Jurisdiction and Awards
How are workers' compensation awards paid out? Can an injured employee opt for a lump sum instead of a regular monthly payment? How do workers' compensation boards enforce their judgments against employers and insurance companies? These are just a few of the questions we'll answer as we examine the issues surrounding obtaining an award. Finally, we'll also explore the power that workers' compensation boards have to enforce their regulations, not only against employers, employees and insurance companies, but also against doctors and other medical professionals.
Insurance and Workers' Compensation
Most employers don't pay workers' compensation benefits from their own budgets. Instead, they obtain workers' compensation insurance. In this lesson, we'll examine all of the issues surrounding how workers' compensation insurance works, from issuing the policy to paying out claims. Along the way, you'll learn how insurance companies make money from issuing policies and specify certain types of injuries that justify the insurance company from refusing to pay a claim. We'll also examine the role of the insurance defense attorney, who is hired by the insurance company to represent companies in workers' compensation hearings.

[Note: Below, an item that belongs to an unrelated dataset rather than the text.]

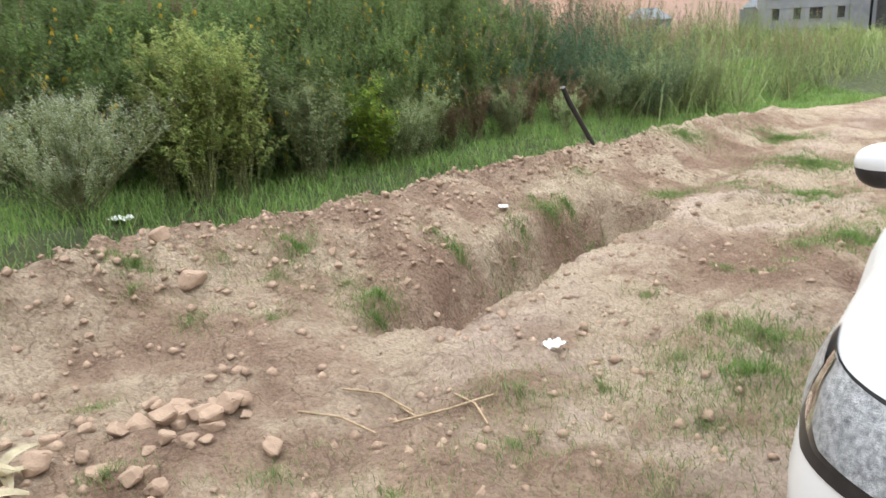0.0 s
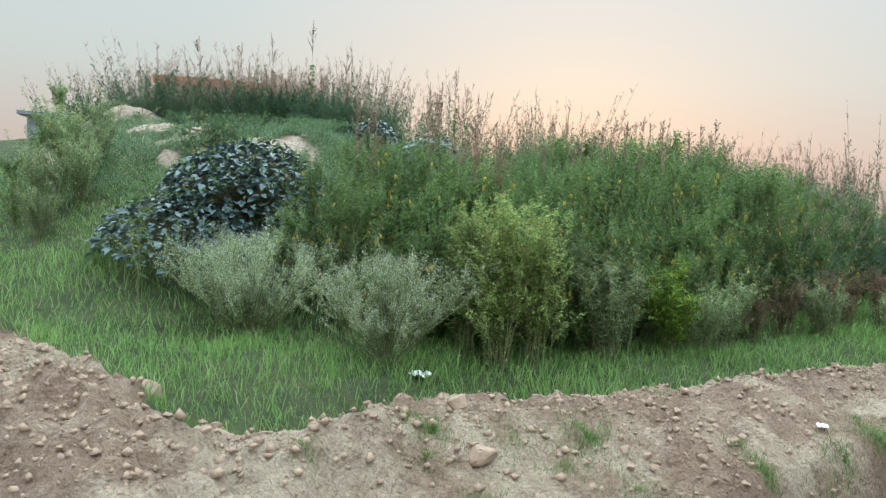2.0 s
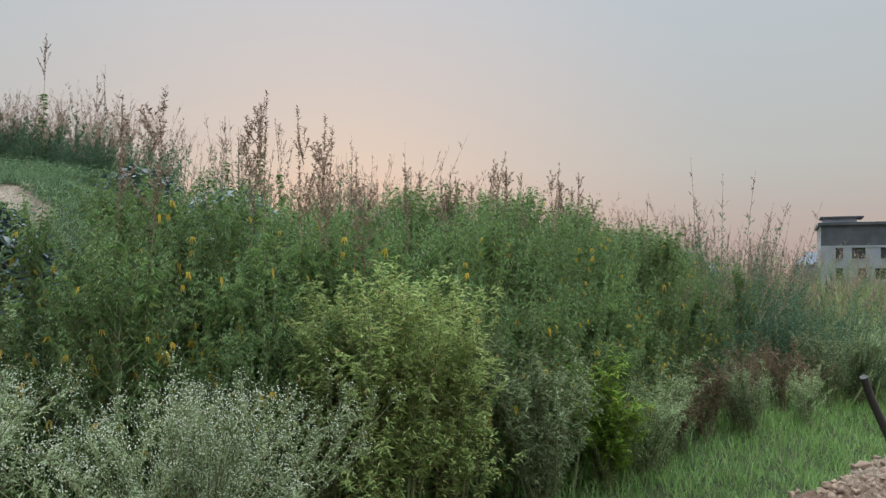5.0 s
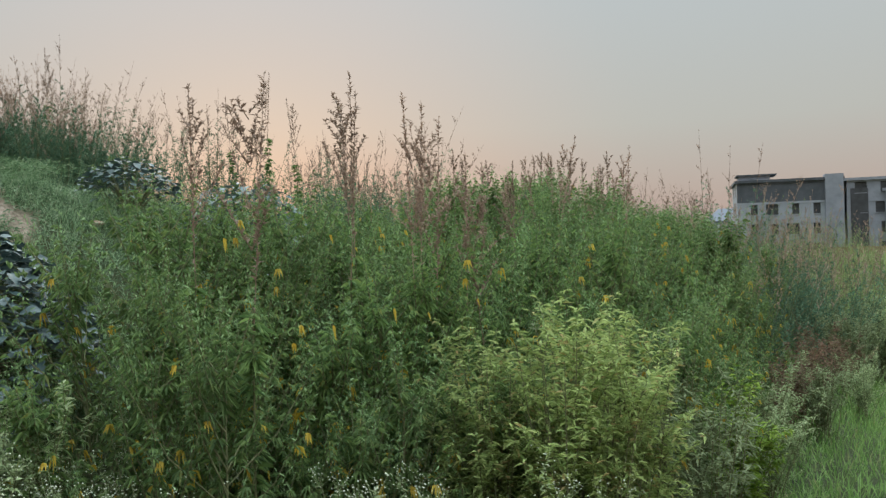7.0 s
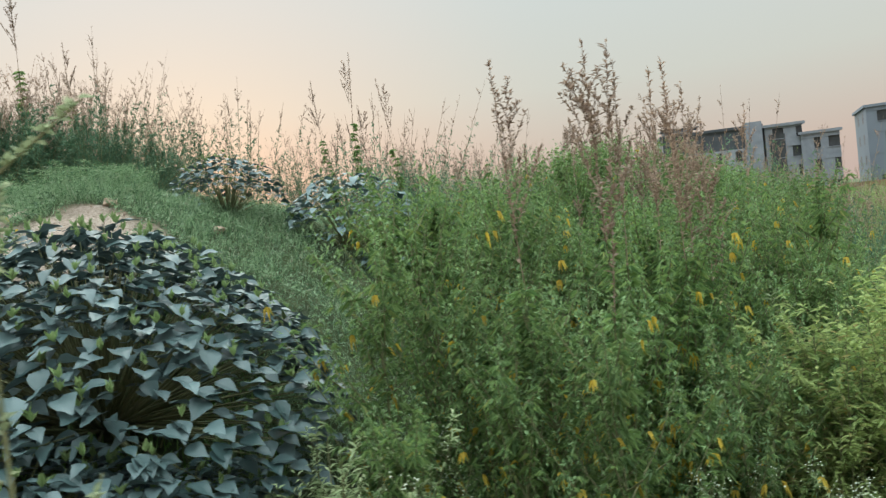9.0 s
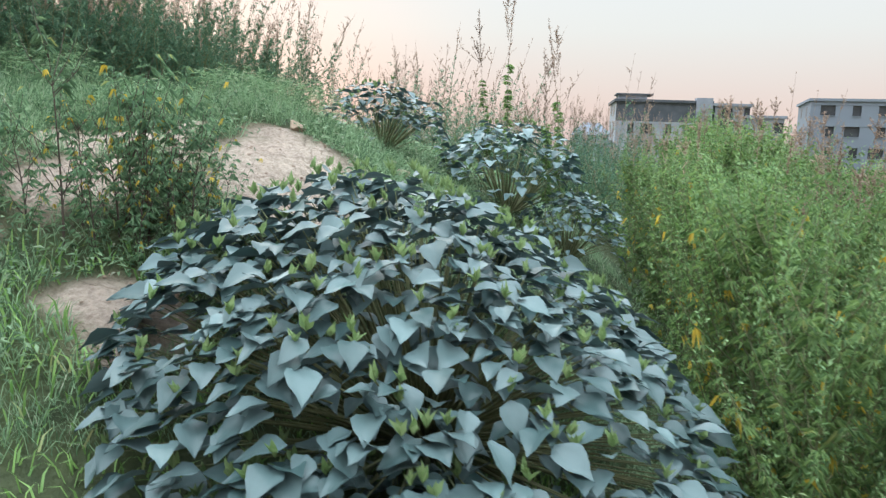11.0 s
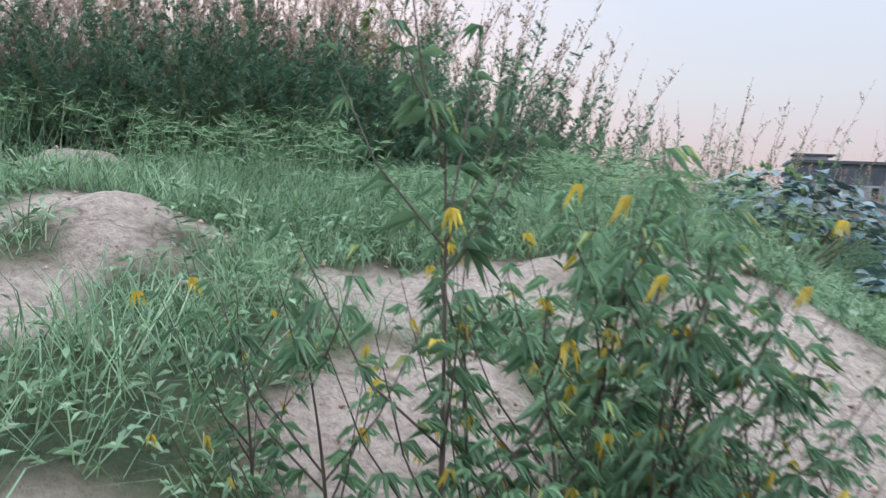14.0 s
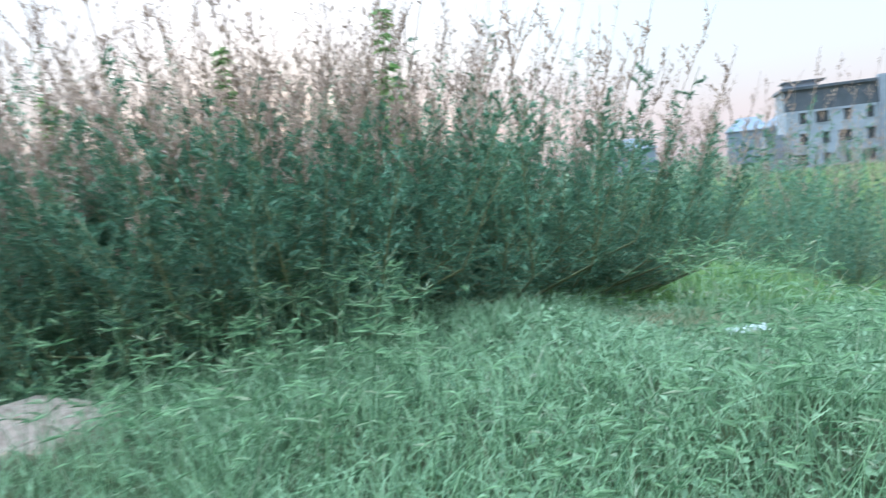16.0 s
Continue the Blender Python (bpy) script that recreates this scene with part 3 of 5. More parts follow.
def leafy_bush(name, height, spread_r, stems, leaf, lsize, lwidth, seed, flowers=0, per=26, tilt=(35, 85), label="", stem_mat=None):
    """A loose bush of thin stems with leaves along them, and blossom on top where flowers is set."""
    global RNG
    RNG = np.random.default_rng(seed)
    ob = empty(name)
    way = spread(stems, *tilt)
    ln = height * RNG.uniform(0.65, 1.05, stems) / np.maximum(way[:, 2], 0.55)
    foot = RNG.normal(0, 0.05, (stems, 3)) * [1, 1, 0]
    end = foot + way * ln[:, None] * [spread_r, spread_r, 1]
    st = [rods(foot, end, 0.006, 0.0015, 4)]
    k = 7
    u = RNG.uniform(0.25, 0.95, (stems, k, 1))
    tb = (foot[:, None] + (end - foot)[:, None] * u).reshape(-1, 3)
    tw = unit(np.repeat(way, k, 0) * 0.6 + spread(len(tb), 20, 70))
    te = tb + tw * height * RNG.uniform(0.12, 0.28, (len(tb), 1))
    st.append(rods(tb, te, 0.002, 0.0009, 3))
    part("stem", joined(*st), stem_mat or STEM, ob)
    A, B = np.concatenate([foot, tb]), np.concatenate([end, te])
    q = (A[:, None] + (B - A)[:, None] * (0.12 + 0.88 * RNG.random((len(A), per, 1)))).reshape(-1, 3)
    part("foliage", leaves(q, spread(len(q), -25, 45), lsize * RNG.uniform(0.5, 1.2, len(q)), lwidth * RNG.uniform(0.6, 1.1, len(q)), 0.2, 0.2), leaf, ob)
    if flowers:
        E = np.concatenate([end, te])
        f = np.repeat(E, flowers, 0) + RNG.normal(0, 0.028, (len(E) * flowers, 3)) + [0, 0, 0.02]
        near = np.repeat(E, flowers, 0) - [0, 0, 0.03]
        d = 0.0037 * RNG.uniform(0.6, 1.3, (len(f), 1))
        oct_v = np.array([[1, 0, 0], [-1, 0, 0], [0, 1, 0], [0, -1, 0], [0, 0, 0.8], [0, 0, -0.8]], float)
        v = (f[:, None] + oct_v[None] * d[:, None]).reshape(-1, 3)
        of = np.array([[0, 2, 4], [2, 1, 4], [1, 3, 4], [3, 0, 4], [2, 0, 5], [1, 2, 5], [3, 1, 5], [0, 3, 5]])
        part("blossom", (v, (np.arange(len(f))[:, None, None] * 6 + of[None]).reshape(-1, 3)), FLOWER, ob, "tiny white flower heads")
        part("flower_stalk", rods(near[::3], f[::3], 0.0011, 0.0008, 3), PALE_LEAF, ob)
    return tagged(ob, label, "bush")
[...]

In our final lesson, we'll follow a workers' compensation case through the appellate process. What powers do appellate courts have in workers' compensation cases? Can they modify the award of benefits or completely terminate them? What is the procedure that an employee must follow to bring an appeal when his or her benefits have been terminated? We'll answer these questions and explore the role of higher courts in workers' compensation cases.